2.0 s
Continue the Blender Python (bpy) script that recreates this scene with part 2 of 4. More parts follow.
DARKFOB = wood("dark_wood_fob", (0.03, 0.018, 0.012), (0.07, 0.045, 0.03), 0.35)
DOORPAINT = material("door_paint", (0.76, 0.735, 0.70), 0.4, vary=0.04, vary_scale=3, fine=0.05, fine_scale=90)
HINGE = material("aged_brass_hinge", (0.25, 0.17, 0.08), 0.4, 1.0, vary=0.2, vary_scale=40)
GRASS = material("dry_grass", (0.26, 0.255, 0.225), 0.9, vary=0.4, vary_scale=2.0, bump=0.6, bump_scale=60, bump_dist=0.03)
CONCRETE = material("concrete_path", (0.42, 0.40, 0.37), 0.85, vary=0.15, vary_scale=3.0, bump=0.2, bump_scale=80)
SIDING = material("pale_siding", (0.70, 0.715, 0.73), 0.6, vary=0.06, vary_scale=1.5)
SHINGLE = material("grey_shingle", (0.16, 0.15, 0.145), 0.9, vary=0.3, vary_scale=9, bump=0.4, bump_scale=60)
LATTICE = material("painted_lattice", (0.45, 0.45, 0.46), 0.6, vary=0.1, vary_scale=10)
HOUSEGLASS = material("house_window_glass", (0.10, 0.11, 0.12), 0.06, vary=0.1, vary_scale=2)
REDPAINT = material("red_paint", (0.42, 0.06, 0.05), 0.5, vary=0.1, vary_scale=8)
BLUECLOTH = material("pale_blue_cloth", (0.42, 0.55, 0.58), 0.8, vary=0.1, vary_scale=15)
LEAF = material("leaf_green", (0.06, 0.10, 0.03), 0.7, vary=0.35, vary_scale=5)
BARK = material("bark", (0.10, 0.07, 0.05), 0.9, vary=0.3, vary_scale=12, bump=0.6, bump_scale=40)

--

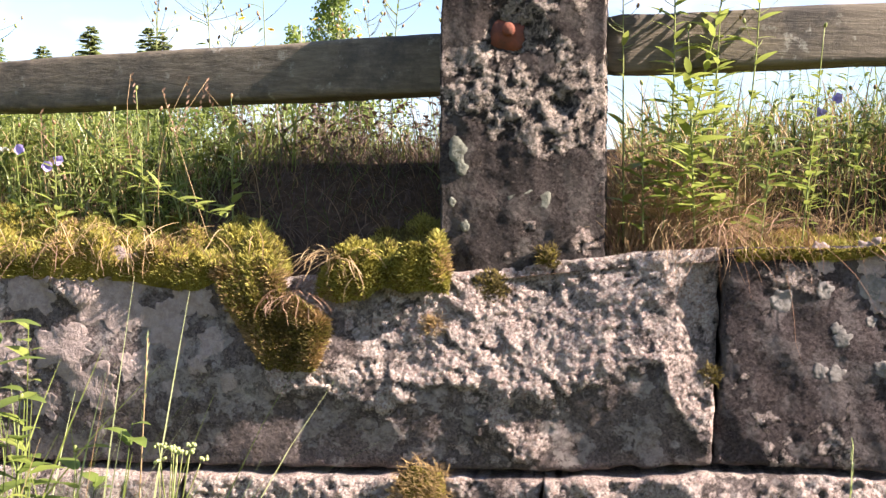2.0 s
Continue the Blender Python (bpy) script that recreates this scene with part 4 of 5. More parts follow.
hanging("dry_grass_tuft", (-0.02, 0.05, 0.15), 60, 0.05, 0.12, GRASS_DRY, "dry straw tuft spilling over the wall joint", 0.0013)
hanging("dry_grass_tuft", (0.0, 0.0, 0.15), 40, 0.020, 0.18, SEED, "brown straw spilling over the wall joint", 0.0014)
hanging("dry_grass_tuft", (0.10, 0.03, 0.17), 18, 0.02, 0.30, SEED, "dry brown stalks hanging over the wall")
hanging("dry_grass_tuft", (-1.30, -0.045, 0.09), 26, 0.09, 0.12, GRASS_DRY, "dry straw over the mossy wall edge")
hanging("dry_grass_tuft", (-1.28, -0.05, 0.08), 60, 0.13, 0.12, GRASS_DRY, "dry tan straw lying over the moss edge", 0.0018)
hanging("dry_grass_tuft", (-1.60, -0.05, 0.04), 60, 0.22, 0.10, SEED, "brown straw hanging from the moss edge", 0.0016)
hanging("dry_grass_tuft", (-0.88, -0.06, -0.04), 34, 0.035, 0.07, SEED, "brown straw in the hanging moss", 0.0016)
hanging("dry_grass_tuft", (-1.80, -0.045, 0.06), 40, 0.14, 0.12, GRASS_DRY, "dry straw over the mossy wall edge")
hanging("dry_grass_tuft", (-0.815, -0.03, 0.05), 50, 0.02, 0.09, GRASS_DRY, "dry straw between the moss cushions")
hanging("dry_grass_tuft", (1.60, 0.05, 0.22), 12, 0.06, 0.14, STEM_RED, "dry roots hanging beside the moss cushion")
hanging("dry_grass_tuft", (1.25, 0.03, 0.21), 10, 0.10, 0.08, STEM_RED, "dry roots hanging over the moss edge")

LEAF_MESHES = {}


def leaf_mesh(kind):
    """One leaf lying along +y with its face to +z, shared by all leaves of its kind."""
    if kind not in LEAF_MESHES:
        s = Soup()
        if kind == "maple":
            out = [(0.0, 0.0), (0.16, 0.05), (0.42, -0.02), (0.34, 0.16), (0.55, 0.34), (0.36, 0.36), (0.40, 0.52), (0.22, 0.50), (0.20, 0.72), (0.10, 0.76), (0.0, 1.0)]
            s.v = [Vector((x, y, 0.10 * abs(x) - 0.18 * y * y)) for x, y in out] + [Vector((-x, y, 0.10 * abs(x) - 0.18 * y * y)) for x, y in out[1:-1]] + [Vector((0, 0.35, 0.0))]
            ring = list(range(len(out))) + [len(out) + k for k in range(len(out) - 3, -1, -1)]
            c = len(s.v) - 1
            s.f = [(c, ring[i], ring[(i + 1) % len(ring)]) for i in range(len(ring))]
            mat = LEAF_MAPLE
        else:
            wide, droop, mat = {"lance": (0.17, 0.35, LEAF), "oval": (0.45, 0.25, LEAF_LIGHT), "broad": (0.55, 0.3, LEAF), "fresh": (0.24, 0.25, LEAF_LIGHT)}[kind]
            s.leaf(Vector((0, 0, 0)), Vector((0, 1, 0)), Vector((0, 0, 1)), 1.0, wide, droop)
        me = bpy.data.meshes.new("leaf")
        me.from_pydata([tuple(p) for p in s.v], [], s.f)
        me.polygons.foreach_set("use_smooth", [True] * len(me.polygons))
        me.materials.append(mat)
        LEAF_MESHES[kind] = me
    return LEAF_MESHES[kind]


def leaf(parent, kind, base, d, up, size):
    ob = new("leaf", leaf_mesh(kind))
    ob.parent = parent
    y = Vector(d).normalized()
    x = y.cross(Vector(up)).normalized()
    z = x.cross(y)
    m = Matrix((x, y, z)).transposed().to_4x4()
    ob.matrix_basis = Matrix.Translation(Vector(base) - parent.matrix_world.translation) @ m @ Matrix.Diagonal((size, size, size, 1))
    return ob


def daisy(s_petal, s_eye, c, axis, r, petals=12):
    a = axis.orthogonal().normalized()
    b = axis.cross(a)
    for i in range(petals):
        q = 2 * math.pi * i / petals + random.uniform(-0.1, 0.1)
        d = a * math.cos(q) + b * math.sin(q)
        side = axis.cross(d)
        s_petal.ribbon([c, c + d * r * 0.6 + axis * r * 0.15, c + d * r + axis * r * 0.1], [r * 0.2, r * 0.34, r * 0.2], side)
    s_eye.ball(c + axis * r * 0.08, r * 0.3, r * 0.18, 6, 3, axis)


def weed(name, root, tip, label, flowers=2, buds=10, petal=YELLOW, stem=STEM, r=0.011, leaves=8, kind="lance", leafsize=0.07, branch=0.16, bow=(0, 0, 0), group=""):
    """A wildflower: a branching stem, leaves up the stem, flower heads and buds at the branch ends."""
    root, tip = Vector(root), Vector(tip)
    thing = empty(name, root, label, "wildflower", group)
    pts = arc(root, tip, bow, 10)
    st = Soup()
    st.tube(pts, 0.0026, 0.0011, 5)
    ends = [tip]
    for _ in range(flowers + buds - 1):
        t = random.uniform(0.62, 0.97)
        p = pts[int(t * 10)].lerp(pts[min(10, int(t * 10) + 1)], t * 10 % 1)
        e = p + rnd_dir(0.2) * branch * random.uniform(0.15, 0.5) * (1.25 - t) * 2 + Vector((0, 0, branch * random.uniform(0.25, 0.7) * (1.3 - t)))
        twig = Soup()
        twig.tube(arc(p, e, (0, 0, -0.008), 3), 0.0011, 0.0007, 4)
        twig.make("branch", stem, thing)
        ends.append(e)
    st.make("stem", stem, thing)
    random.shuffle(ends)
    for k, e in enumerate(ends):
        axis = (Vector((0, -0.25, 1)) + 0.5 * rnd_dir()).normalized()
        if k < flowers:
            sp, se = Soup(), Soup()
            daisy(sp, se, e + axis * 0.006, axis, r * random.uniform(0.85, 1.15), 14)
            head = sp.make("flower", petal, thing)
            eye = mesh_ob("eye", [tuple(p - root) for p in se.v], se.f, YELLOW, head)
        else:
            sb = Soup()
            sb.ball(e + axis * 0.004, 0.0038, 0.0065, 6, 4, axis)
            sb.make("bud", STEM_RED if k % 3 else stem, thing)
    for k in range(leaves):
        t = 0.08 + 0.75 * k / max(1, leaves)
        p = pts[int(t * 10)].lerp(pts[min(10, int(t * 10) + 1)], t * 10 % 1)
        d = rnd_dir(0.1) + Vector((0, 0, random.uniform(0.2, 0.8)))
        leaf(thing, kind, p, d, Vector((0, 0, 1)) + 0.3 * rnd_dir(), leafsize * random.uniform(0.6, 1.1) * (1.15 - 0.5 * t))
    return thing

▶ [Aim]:
Pull out every line of the records above that contains the word "script".

▶ [Written answer]:
Continue the Blender Python (bpy) script that recreates this scene with part 2 of 4. More parts follow.
Continue the Blender Python (bpy) script that recreates this scene with part 4 of 5. More parts follow.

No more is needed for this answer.